Ma qui muta la scena; comparisce il frate senza smarrirsi, senza guardare, e col contegno che diceva di non essersi fatto frate per timore umano, e tutto ciò gli concilia l'animo degli spettatori. Egli come vide il fratello dell'ucciso, affrettò il passo e gli si pose a' piedi in ginocchioni, e voi vi rammentate le parole commoventi che egli dice.
Qui dunque la scena si cambia; colui che pensava di assaporare in quel giorno la triste gioia dell'orgoglio, dovette quel giorno esser ripieno della gioia serena del perdono e della benevolenza. Ogni qualvolta, o signori, il mondo vero e vivente si trova di rincontro al mondo artificiale, lo turba e lo sconvolge; ed il fratello dell'ucciso infatti dopo le parole del padre Cristoforo, invece di fare l'apologia dell'ucciso, cerca scusarlo al cospetto del frate, dicendo con parole che gli escono smozzicate: - «Mio fratello... non lo posso negare era un cavaliere... (e notate che poi corregge) era un uomo un po' precipitoso... un po' vivo ecc.» - . Quella frase corretta, quel parlare a frasi rotte, quel volere scusare l'ucciso v'indica che il trionfo è del padre Cristoforo.
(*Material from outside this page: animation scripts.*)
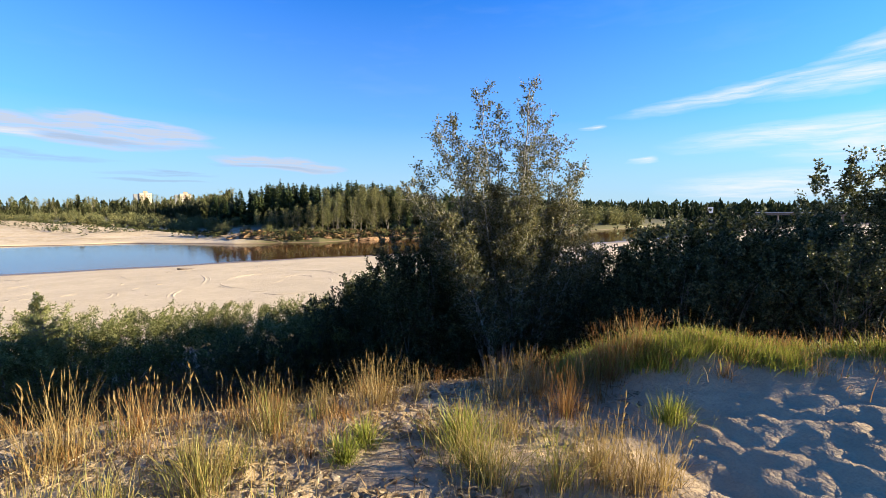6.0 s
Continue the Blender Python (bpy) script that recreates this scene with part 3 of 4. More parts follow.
def make_larch(x, y, top, seed, wide, label, bare=0.27, gap=0.024, needle=M_LARCH):
    g = np.random.default_rng(seed)
    z = ground_z(x, y) - 0.06
    H = top - z
    segs, need = [], []
    n = 24
    px_ = lambda t: np.array([-0.10 * t + 0.03 * math.sin(5 * t), -0.05 * t, H * t])
    for i in range(n):
        a, b = px_(i / n), px_((i + 1) / n)
        segs.append([*a, *b, 0.0095 * H * (1 - 0.93 * i / n), 0.0095 * H * (1 - 0.93 * (i + 1) / n)])
    bough, twig = [], []
    t = bare
    while t < 0.985:
        for k in range(int(g.integers(3, 6))):
            aa = g.random() * 2 * np.pi
            span = wide * ((1 - t) / 0.73) ** 1.12 * g.uniform(0.42, 1.1) + 0.035
            if t < 0.36:
                span *= 0.85
            d = np.array([math.cos(aa), math.sin(aa), 0.12 + 0.35 * (t > 0.8) - 0.30 * (t < 0.45)])
            p = px_(t + g.uniform(-0.006, 0.006))
            m = 8
            for i in range(m):
                d = unit(d + g.normal(size=3) * 0.10 + np.array([0, 0, 0.09]))
                q = p + d * span / m
                bough.append([*p, *q, 0.009 * (1 - i / m) + 0.002, 0.009 * (1 - (i + 1) / m) + 0.002])
                need.append((p, q))
                for s_ in range(3):
                    sd = unit(np.cross(d, [0, 0, 1])) * (1 if s_ == 1 else -1 if s_ == 0 else g.uniform(-0.5, 0.5))
                    e = unit(d * 0.9 + sd * g.uniform(0.5, 1.0) + np.array([0, 0, g.uniform(-0.55, 0.15)]))
                    L = (0.05 + span * 0.26) * g.uniform(0.5, 1.1) * (1 - 0.5 * i / m)
                    if i > 0 and L > 0.05:
                        twig.append([*q, *(q + e * L), 0.004, 0.002])
                        need.append((q, q + e * L))
                p = q
        t += gap * g.uniform(0.7, 1.3)
    # needles in small tufts along the twigs
    pts, dirs = [], []
    for a, b in need:
        L = np.linalg.norm(b - a)
        for k in range(max(2, int(L / 0.022))):
            c = a + (b - a) * g.random()
            for j in range(3):
                pts.append(c)
                dirs.append(unit((b - a)) * 0.5 + g.normal(size=3) * 0.6)
    tr = thing("larch_tree", (x, y, z), label, "tree")
    v, f = tubes(segs, 8)
    part("trunk", mesh_of("larch_trunk", v, f, [M_LARCHBARK], smooth=True), tr)
    v, f = tubes(bough + twig, 4)
    part("boughwork", mesh_of("larch_boughwork", v, f, [M_BARK]), tr)
    v, f = leaves(np.array(pts), 0.054, 0.012, g, 0.0, along=np.array(dirs), spread=0.3)
    part("needles", mesh_of("larch_needles", v, f, [needle]), tr)
    return tr


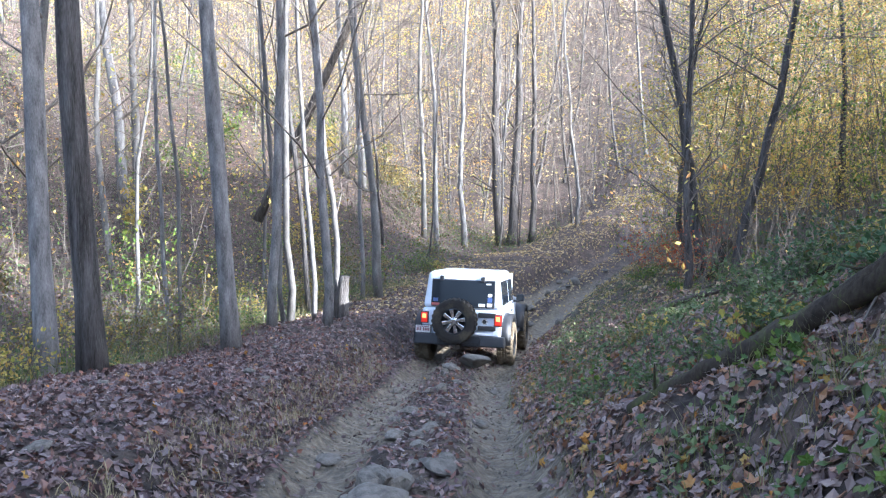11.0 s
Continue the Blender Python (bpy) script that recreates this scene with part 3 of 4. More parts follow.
def sprig_cloud(soup, leaves, rng, centre, radius, tall, stems, per_stem, size, thick=0.012, flat=0.35, shape=None):
    """Thin stems fanning out from one foot, with leaves along their outer halves."""
    pts, faces = shape() if shape else card_leaf() if size[1] > 0.13 else oval_leaf()
    where = []
    for _ in range(stems):
        a = rng.uniform(0, 6.283)
        reach = radius * rng.uniform(0.25, 1.0)
        d = (math.cos(a) * reach, math.sin(a) * reach, tall * rng.uniform(0.5, 1.0))
        p = limb_path(rng, centre, d, float(np.linalg.norm(d)), 6, 0.10, 0.02)
        tube(soup, p, np.linspace(thick, thick * 0.25, 6), 3, cap=False)
        for _ in range(3):
            j = rng.randint(2, 5)
            q = limb_path(rng, p[j], (p[j] - p[j - 1]) * (1, 1, 0.3) + rng.normal(0, 0.25, 3) * radius * (1, 1, 0.4), radius * rng.uniform(0.3, 0.6), 4, 0.2, 0.0)
            tube(soup, q, np.linspace(thick * 0.4, thick * 0.12, 4), 3, cap=False)
            k = rng.randint(1, 4, per_stem // 4)
            where.append(q[k] + rng.normal(0, 0.11 * radius, (len(k), 3)) * (1, 1, flat))
        k = rng.randint(3, 6, per_stem // 4)
        where.append(p[k] + rng.normal(0, 0.13 * radius, (len(k), 3)) * (1, 1, flat))
    w = np.concatenate(where)
    scatter(leaves, pts, faces, w, np.tile([[0, 0, 1.0]], (len(w), 1)), rng.uniform(*size, len(w)), rng.uniform(0, 6.283, len(w)), 0.7, rng)


def shrub(x, y, radius, tall, mat, label, seed, stems=9, per_stem=60, size=(0.05, 0.09), name="shrub", thick=0.012, group="undergrowth shrubs", flat=0.35, shape=None):
    rng = np.random.RandomState(seed)
    root = tagged(new(name), label, name.replace("_", " "), group)
    root.location = (x, y, float(height(x, y)) - 0.05)
    s, l = Soup(), Soup()
    sprig_cloud(s, l, rng, (0, 0, 0), radius, tall, stems, per_stem, size, thick, flat, shape)
    solid("branchwork", s, TWIG, root)
    solid("foliage", l, mat, root, smooth=False)
    return root


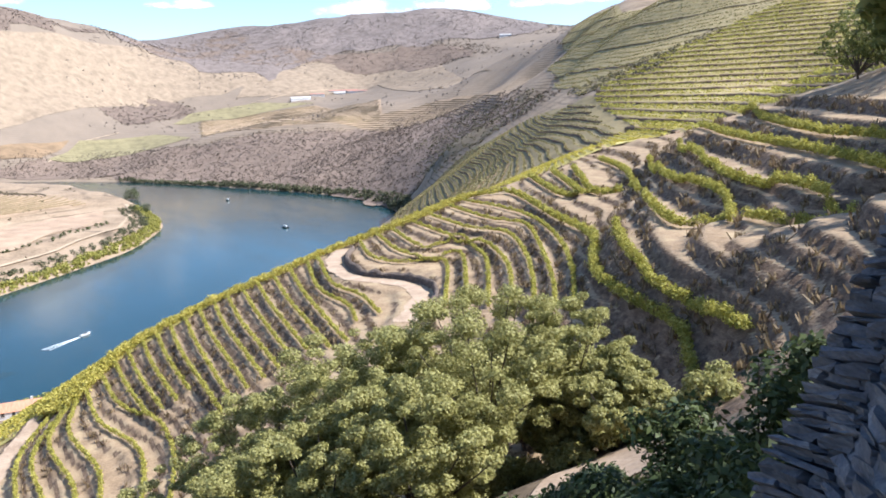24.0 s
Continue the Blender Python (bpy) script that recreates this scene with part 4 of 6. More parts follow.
def terrace_land():
    cell = 0.5
    p = np.array(ZONE)
    x0, y0 = p.min(0) - 6
    x1, y1 = p.max(0) + 6
    gx, gy = np.meshgrid(np.arange(x0, x1, cell), np.arange(y0, y1, cell), indexing="ij")
    near = inside(gx, gy, p) | (line_distance(gx, gy, ZONE + ZONE[:1]) < 5)
    z = np.zeros(gx.shape)
    z[near] = slope_top(gx[near], gy[near]) + 0.06 * ripple(gx[near], gy[near], 3.0, 4)
    ny = gx.shape[1]
    i, j = np.nonzero(near[:-1, :-1] & near[1:, 1:] & near[1:, :-1] & near[:-1, 1:])
    f = np.stack([i * ny + j, (i + 1) * ny + j, (i + 1) * ny + j + 1, i * ny + j + 1], -1)
    edge = np.clip((line_distance(gx, gy, ZONE + ZONE[:1]) - 2.5) / 2.5, 0, 1) * ~inside(gx, gy, p)
    v = np.stack([gx, gy, z + 0.25 - 1.2 * edge], -1).reshape(-1, 3)
    used = np.unique(f)
    back = np.full(len(v), -1)
    back[used] = np.arange(len(used))
    f = back[f]
    v = v[used]
    ob = mesh_object("terraced_slope", v, f, [MAT["terrace_soil"], MAT["schist_bank"]], smooth=False)
    nz = np.empty(len(ob.data.polygons) * 3, np.float32)
    ob.data.polygons.foreach_get("normal", nz)
    ob.data.polygons.foreach_set("material_index", (np.abs(nz.reshape(-1, 3)[:, 2]) < 0.86).astype(np.int32))
    tagged(ob, "terraced hillside of dry earth and schist banks", "terraces", kind="structure")
    return gx[::2, ::2], gy[::2, ::2]


def vine_leaves(name, lines, tops, per_m, leaf, high, wide, seed, material):
    """A row of trained vines: leaf sprays along plan lines, from knee height to the top wire, ragged above."""
    r = np.random.RandomState(seed)
    pos = []
    for ln, z in zip(lines, tops):
        seg = np.hypot(*(ln[1:] - ln[:-1]).T)
        n = int(seg.sum() * per_m)
        if n < 2:
            continue
        d = np.concatenate([[0], np.cumsum(seg)])
        t = r.uniform(0, d[-1], n)
        x, y, zz = np.interp(t, d, ln[:, 0]), np.interp(t, d, ln[:, 1]), np.interp(t, d, z)
        full = 0.75 + 0.35 * np.sin(t * 1.9 + seed) * np.sin(t * 0.53 + 2 * seed) + 0.1 * r.normal(size=n)
        h = r.beta(1.6, 1.2, n)
        w = wide * (0.5 + 0.5 * np.sin(np.pi * np.clip(h, 0.1, 0.9)))
        pos.append(np.column_stack([x + r.normal(size=n) * w * 0.5, y + r.normal(size=n) * w * 0.5, zz + 0.35 + (high - 0.35) * h * full]))
    if not pos:
        return None
    c = np.vstack(pos)
    n = len(c)
    nrm = r.normal(size=(n, 3)) + np.array([0, 0, 0.5])
    nrm /= np.linalg.norm(nrm, axis=1)[:, None]
    a = np.cross(nrm, r.normal(size=(n, 3)))
    a /= np.linalg.norm(a, axis=1)[:, None] + 1e-9
    b = np.cross(nrm, a)
    s = leaf * r.uniform(0.6, 1.3, n)[:, None]
    v = np.stack([c - a * s, c - b * s * 0.7, c + a * s, c + b * s * 0.7], 1).reshape(-1, 3)
    me = bpy.data.meshes.new(name)
    fill_mesh(me, v, np.arange(n * 4).reshape(-1, 4))
    me.materials.append(material)
    return me


GX, GY = terrace_land()
MAT["path"] = surface("sandy_path", [(0.3, 0.215, 0.145), (0.39, 0.29, 0.2), (0.46, 0.35, 0.25)], 2.5, 8, bump=0.25, bump_size=0.08)
for level, wide, line in PATHS:
    ln = even(curve2(line, 5), 1.2)
    t = np.gradient(ln, axis=0)
    t /= np.linalg.norm(t, axis=1)[:, None]
    half = wide * (0.42 + 0.07 * np.sin(np.arange(len(ln)) * 0.9) + 0.05 * np.sin(np.arange(len(ln)) * 2.3))
    cols = [np.column_stack([ln[:, 0] - t[:, 1] * half * q, ln[:, 1] + t[:, 0] * half * q, np.full(len(ln), level + 0.31 + (0.04 if q == 0 else 0))]) for q in (-1, -0.5, 0, 0.5, 1)]
    v = np.stack(cols, 1).reshape(-1, 3)
    i, j = np.meshgrid(np.arange(len(ln) - 1), np.arange(4), indexing="ij")
    b = i * 5 + j
    tagged(mesh_object("path", v, np.stack([b, b + 5, b + 6, b + 1], -1).reshape(-1, 4)[:, ::-1], MAT["path"]), "pale sandy path between the terraces", "path", kind="structure")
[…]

Ed andando più innanzi, voi trovate lo stesso quadro, ma in più grandi dimensioni, voi vi trovate in presenza de' due don Rodrighi, in quella scena che avviene nel palazzotto del vero don Rodrigo. Secondo le apparenze chi ha vinto, chi ha perduto? Vedendo il padre Cristoforo sotto le insolenze abbassare la testa e rimanere immobile e ricevere la gragnuola che gli manda il suo avversario, apostrofandolo di villano temerario, e di poltrone incappucciato; il vinto, direte voi, è stato il padre Cristoforo?